Desde a antiguidade sociedades primitivas utilizavam da maquiagem com cunho cultural e religioso, realizando pinturas faciais com pigmentos extraídos de plantas durante seus rituais. Para esses povos, a maquiagem era detentora de propriedades mágicas e protetoras. Mas se a arte de maquiar existe antes do surgimento de algumas religiões predominantes na sociedade, por que seu uso é condenado pelas mesmas?

(Foto: exposição virtual Funeral Barroco)

Um grande exemplo do uso ritualístico da maquiagem é o povo Bororo, presente em Mato-Grosso a centenas de anos, donos de uma estética única e exuberante. 

É somente no Egito Antigo que a maquiagem passa a ser vista como um meio de embelezamento, além de religioso. Essa era foi marcada pelas famosas pinturas com henna para destacar os olhos, o que veio a se tornar o nosso delineado gatinho, também notamos nessas maquiagens a predominância do dourado e sombras azuis. A cultura egípcia valorizou muito a beleza, chegando a criar a prática de maquiar os Faraós após sua morte, pois o povo acreditava na ressurreição e que o líder deveria estar com uma boa aparência durante esse momento. Mas do que eram feitos os primeiros produtos de maquiagem? De acordo com registros históricos e o estudo realizado pelo químico Christian Amatore a maquiagem tinha como base quatro produtos oriundos do chumbo: galena, cerusita, laurionita e fosgenita, que juntos criavam as cores dos produtos.

Já na idade média, com predomínio de religiões monoteístas, a maquiagem passou a ser condenada pelas igrejas e vista como uma prática pecaminosa, o que nos leva a pensar: em uma época onde a pele mais clara era relacionada a beleza e pureza enquanto a pele mais escura ao trabalho e escassez, não seria óbvio o surgimento de uma busca pela adequação aos padrões? Mesmo que contrária aos conselhos religiosos de incentivo a “valorização da beleza natural” essa busca aconteceu – e ainda acontece – dando início ao uso de produtos a base de chumbo para clareamento da pele.
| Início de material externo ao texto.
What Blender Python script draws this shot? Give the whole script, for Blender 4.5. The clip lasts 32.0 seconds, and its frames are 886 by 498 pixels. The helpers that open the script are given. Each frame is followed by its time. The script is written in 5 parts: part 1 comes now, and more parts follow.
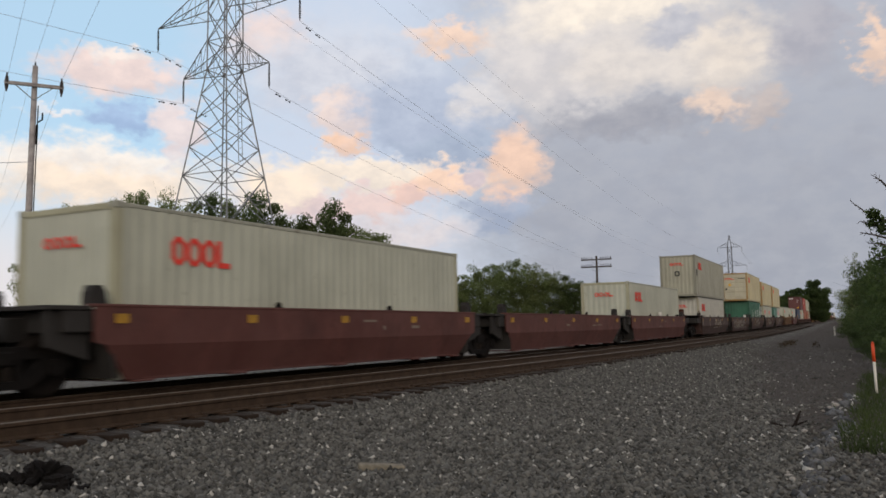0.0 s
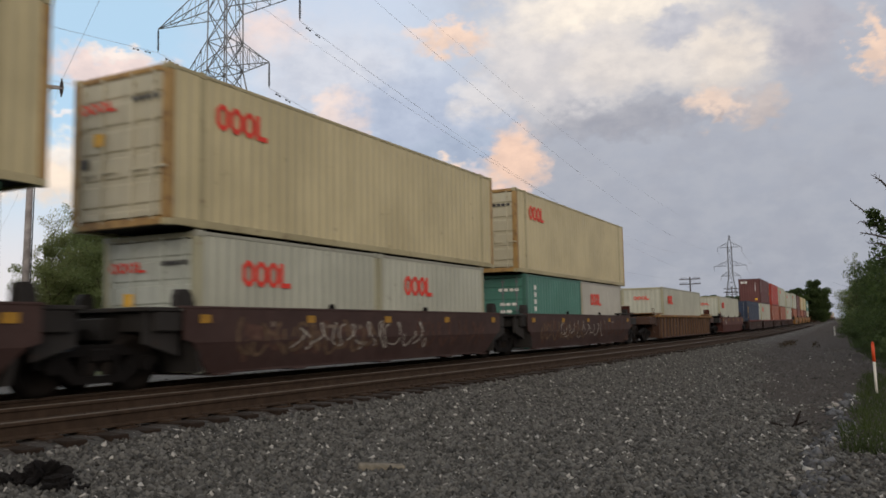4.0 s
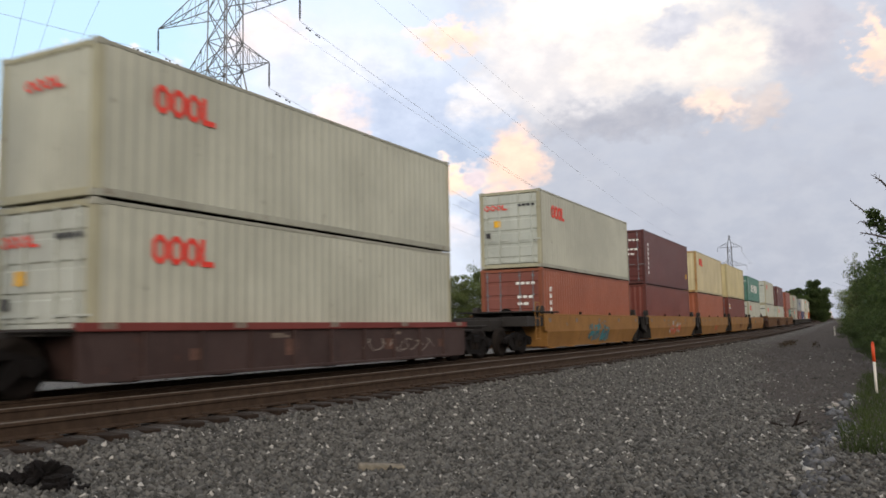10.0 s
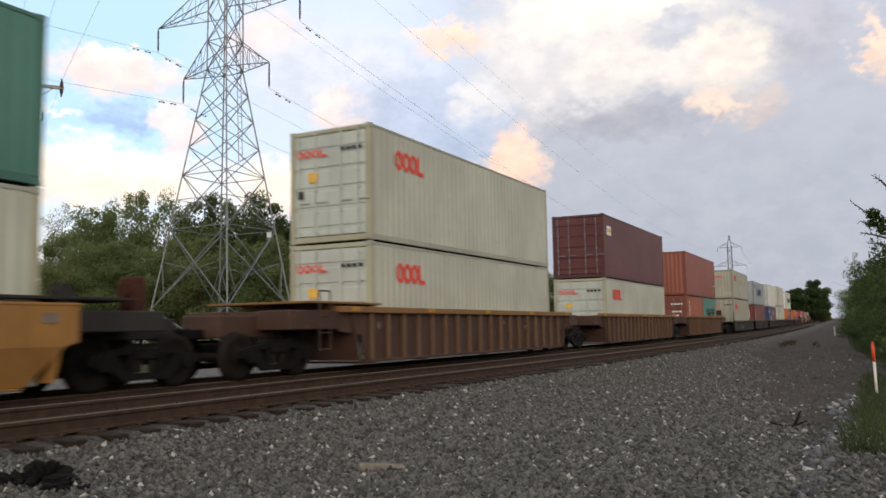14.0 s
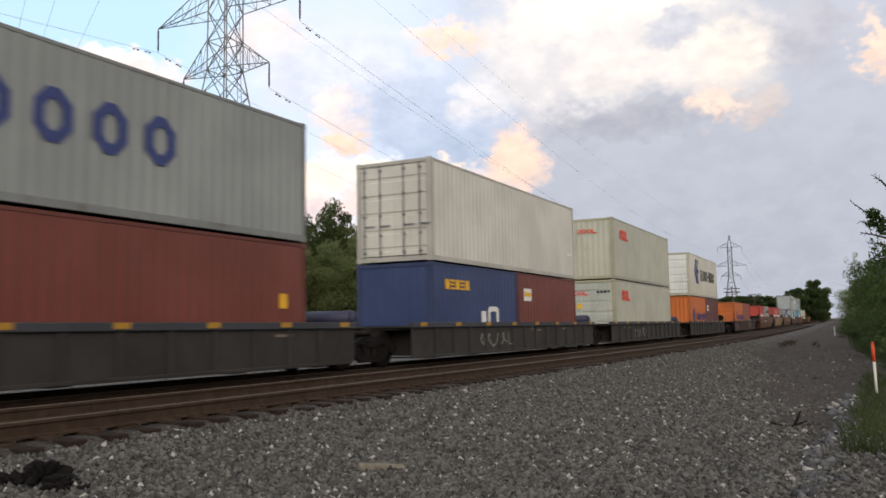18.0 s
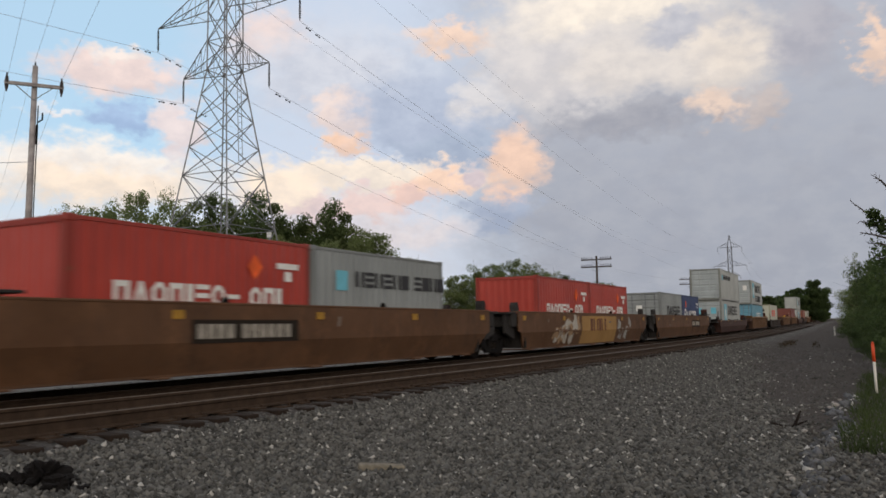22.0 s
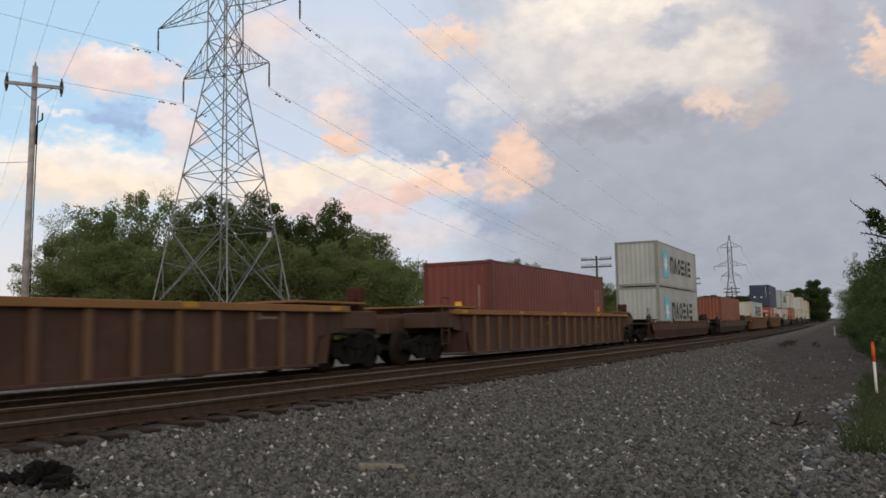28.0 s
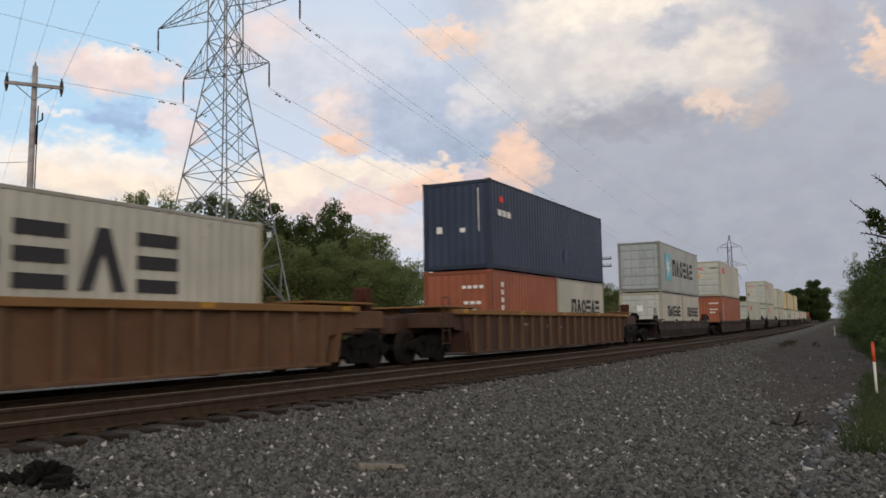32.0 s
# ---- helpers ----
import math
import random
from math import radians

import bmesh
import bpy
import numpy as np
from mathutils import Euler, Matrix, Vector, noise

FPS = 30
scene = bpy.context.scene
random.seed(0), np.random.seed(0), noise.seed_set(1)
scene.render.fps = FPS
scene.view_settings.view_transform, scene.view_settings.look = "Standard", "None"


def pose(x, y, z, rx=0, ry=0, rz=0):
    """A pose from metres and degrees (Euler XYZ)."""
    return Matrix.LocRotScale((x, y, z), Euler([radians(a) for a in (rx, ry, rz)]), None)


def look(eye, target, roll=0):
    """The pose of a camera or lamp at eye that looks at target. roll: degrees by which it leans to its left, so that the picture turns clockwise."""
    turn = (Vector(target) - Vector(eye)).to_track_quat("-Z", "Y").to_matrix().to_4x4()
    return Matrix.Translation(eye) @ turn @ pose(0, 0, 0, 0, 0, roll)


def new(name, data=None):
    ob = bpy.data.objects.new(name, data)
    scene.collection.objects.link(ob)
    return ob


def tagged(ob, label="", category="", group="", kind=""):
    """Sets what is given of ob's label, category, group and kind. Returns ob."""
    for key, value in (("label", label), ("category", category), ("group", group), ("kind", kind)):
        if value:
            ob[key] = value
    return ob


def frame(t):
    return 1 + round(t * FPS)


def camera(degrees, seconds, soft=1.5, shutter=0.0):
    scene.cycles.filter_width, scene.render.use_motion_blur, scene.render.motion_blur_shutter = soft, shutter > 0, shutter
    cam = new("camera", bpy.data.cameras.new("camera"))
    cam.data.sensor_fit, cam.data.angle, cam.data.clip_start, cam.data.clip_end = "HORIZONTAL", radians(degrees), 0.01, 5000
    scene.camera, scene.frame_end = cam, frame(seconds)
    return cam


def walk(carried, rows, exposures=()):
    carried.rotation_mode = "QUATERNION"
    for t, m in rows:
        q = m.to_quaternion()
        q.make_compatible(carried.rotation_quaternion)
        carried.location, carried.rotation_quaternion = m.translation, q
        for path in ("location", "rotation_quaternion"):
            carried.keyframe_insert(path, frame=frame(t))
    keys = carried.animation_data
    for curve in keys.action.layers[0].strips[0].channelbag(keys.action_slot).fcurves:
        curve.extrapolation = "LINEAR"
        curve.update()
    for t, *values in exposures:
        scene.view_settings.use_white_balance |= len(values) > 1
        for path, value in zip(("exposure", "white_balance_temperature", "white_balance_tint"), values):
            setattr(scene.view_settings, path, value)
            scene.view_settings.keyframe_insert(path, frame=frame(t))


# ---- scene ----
# ---------------------------------------------------------------- camera
TH, PIT, ROL = 0.5053, 0.0984, -0.0163
EYE = Vector((0, 0, 0.918))


def camera_pose():
    right0, ahead0, up0 = Vector((math.cos(TH), math.sin(TH), 0)), Vector((-math.sin(TH), math.cos(TH), 0)), Vector((0, 0, 1))
    ahead = ahead0 * math.cos(PIT) + up0 * math.sin(PIT)
    up = up0 * math.cos(PIT) - ahead0 * math.sin(PIT)
    r = right0 * math.cos(ROL) + up * math.sin(ROL)
    u = up * math.cos(ROL) - right0 * math.sin(ROL)
    m = Matrix.Identity(4)
    for i, v in enumerate((r, u, -ahead)):
        m.col[i][:3] = v
    m.translation = EYE
    return m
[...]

Chegando na Renascença, a maquiagem passa a ser vista oficialmente como arte e a igreja chega a aceitar pinturas simples, voltando a ser feitas com ingredientes naturais como clara de ovo, madrepérolas em pó e pigmentos vegetais. Mesmo com produtos a base de elementos naturais, essa fase ficou marcada na história da maquiagem com a tendência da Cerusa Veneziana, utilizado para deixar a pele com tom uniforme, mas mantendo o aspecto natural. Podemos dizer que essa criação foi uma espécie de “BB cream tóxico”. O alvaiade – como é conhecido atualmente – não só carbonato de chumbo como fragmentos de metais em sua composição, o que a longo prazo levava seus consumidores a desenvolverem a perda de cabelos, dentes, e sobrancelhas. Entre as consequências do uso também estão corrosão e cicatrizes na pele, e a longo prazo declínio cognitivo precoce. Apesar de possuir uma formulação tão degradante à saúde humana, o alvaiade fora bastante comercializado como a base “Espíritos de Saturno”.

De acordo com o Guinnes World Records a Rainha Elizabeth está entre as celebridades que aderiram a tendência Cerusa Veneziana.

(Foto: Rainha Elizabeth por George Gower, 1588)

Décadas se passaram e após a era de ouro de Hollywood (com suas peles perfeitas e batons vermelhos), o impacto de Andy Warhol – criador do movimento art pop – e as tendências criadas em mídias sociais, ainda notamos a presença de estigmas religiosos sobre a arte de maquiar. Para muitos povos, ainda é utilizada com grande relevância cultural e religiosa, para outros como embelezamento e para alguns grupos sociais, vista como exagero desnecessário. Estando esses ideais presentes na nossa história, não podemos negar a importância e impacto social da maquiagem, que continua e sempre continuará representando movimentos, momentos históricos e a beleza. Maquiar é, sim, embelezar, mas não apenas isso, maquiar também é comunicar, fazer arte, simbolizar culturas, é representar e até mesmo empoderar pessoas.